THE PROBLEM> Which lines in the records below contain the word "that"? Copy each of them.

STORED RECORDS>
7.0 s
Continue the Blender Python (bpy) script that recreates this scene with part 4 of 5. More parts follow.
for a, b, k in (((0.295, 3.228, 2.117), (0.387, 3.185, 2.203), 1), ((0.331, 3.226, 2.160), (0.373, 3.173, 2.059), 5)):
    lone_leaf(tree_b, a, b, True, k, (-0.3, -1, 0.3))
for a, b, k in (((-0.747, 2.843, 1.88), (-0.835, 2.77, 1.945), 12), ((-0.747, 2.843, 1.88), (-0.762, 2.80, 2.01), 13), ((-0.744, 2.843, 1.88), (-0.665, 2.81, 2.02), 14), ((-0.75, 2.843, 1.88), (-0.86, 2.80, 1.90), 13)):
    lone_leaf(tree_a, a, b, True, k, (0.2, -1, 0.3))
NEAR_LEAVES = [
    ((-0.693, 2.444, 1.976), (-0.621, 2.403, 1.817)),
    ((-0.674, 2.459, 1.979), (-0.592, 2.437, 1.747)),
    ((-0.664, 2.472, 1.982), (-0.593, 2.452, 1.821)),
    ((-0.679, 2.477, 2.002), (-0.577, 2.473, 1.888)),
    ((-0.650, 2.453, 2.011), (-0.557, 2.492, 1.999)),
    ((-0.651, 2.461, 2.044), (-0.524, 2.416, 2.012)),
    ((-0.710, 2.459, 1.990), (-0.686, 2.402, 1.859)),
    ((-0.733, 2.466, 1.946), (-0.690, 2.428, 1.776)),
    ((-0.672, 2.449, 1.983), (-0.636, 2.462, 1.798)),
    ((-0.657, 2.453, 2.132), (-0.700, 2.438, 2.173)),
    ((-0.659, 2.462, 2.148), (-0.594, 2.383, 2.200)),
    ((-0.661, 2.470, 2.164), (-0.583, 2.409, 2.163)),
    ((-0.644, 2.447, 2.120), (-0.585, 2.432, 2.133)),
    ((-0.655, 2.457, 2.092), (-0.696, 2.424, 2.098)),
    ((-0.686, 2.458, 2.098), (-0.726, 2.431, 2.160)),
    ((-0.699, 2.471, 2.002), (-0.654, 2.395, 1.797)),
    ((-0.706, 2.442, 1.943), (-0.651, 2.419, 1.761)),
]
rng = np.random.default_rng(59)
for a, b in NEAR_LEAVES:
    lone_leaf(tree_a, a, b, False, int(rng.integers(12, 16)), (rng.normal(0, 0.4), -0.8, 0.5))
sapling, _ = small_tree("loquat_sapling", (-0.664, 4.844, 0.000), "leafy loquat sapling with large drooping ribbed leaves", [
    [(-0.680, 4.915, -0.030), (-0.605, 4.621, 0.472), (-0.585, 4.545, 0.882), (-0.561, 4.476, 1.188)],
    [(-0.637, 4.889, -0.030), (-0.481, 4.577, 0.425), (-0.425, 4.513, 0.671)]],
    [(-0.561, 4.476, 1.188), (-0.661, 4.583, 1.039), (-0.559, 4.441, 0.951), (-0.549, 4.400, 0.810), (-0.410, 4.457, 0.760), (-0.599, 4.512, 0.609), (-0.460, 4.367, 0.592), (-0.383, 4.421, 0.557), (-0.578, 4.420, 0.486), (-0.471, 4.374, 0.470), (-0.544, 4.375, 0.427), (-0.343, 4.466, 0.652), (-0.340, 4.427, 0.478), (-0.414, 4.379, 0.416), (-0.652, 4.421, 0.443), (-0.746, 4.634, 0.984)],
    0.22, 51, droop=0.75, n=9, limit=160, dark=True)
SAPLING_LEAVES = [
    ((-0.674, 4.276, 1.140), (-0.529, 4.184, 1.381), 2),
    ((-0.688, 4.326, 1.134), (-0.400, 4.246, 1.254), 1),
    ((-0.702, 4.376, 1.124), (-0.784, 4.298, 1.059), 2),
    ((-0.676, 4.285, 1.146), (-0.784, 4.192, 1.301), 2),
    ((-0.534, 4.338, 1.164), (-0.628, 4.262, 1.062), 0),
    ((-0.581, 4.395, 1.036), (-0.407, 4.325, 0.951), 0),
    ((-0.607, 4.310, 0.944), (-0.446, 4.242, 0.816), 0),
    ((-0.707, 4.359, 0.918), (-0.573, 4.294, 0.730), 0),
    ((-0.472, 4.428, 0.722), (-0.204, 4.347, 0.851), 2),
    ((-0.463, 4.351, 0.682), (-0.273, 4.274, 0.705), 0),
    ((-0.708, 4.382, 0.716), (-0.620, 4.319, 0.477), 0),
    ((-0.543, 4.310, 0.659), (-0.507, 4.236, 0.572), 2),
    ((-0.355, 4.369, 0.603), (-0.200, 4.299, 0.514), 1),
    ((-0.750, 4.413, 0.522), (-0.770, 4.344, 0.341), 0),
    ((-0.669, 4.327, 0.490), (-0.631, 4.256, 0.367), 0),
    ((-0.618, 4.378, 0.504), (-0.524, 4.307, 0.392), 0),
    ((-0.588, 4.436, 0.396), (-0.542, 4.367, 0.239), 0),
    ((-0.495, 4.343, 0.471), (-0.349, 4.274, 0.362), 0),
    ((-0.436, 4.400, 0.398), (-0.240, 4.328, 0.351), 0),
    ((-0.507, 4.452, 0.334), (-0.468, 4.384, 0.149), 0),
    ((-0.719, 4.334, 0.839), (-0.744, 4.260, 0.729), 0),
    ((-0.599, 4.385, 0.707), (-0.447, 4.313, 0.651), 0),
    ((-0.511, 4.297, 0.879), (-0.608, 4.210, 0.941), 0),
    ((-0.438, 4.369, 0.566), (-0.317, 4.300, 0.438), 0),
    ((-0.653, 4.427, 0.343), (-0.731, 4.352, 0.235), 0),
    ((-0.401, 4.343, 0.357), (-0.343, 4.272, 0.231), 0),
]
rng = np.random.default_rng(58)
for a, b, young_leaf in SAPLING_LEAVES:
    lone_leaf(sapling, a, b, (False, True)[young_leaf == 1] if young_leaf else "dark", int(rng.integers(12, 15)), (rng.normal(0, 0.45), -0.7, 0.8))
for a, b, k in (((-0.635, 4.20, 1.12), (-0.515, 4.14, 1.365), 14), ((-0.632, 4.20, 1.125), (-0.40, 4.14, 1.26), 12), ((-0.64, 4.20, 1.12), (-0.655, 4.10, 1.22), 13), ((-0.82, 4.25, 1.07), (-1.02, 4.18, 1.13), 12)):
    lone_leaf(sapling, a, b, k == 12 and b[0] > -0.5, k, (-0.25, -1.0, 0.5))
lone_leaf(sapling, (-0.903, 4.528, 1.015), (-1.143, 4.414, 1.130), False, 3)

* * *

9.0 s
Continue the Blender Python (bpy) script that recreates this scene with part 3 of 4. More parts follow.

RESULT OF THE TASK>
Continue the Blender Python (bpy) script that recreates this scene with part 4 of 5. More parts follow.
Continue the Blender Python (bpy) script that recreates this scene with part 3 of 4. More parts follow.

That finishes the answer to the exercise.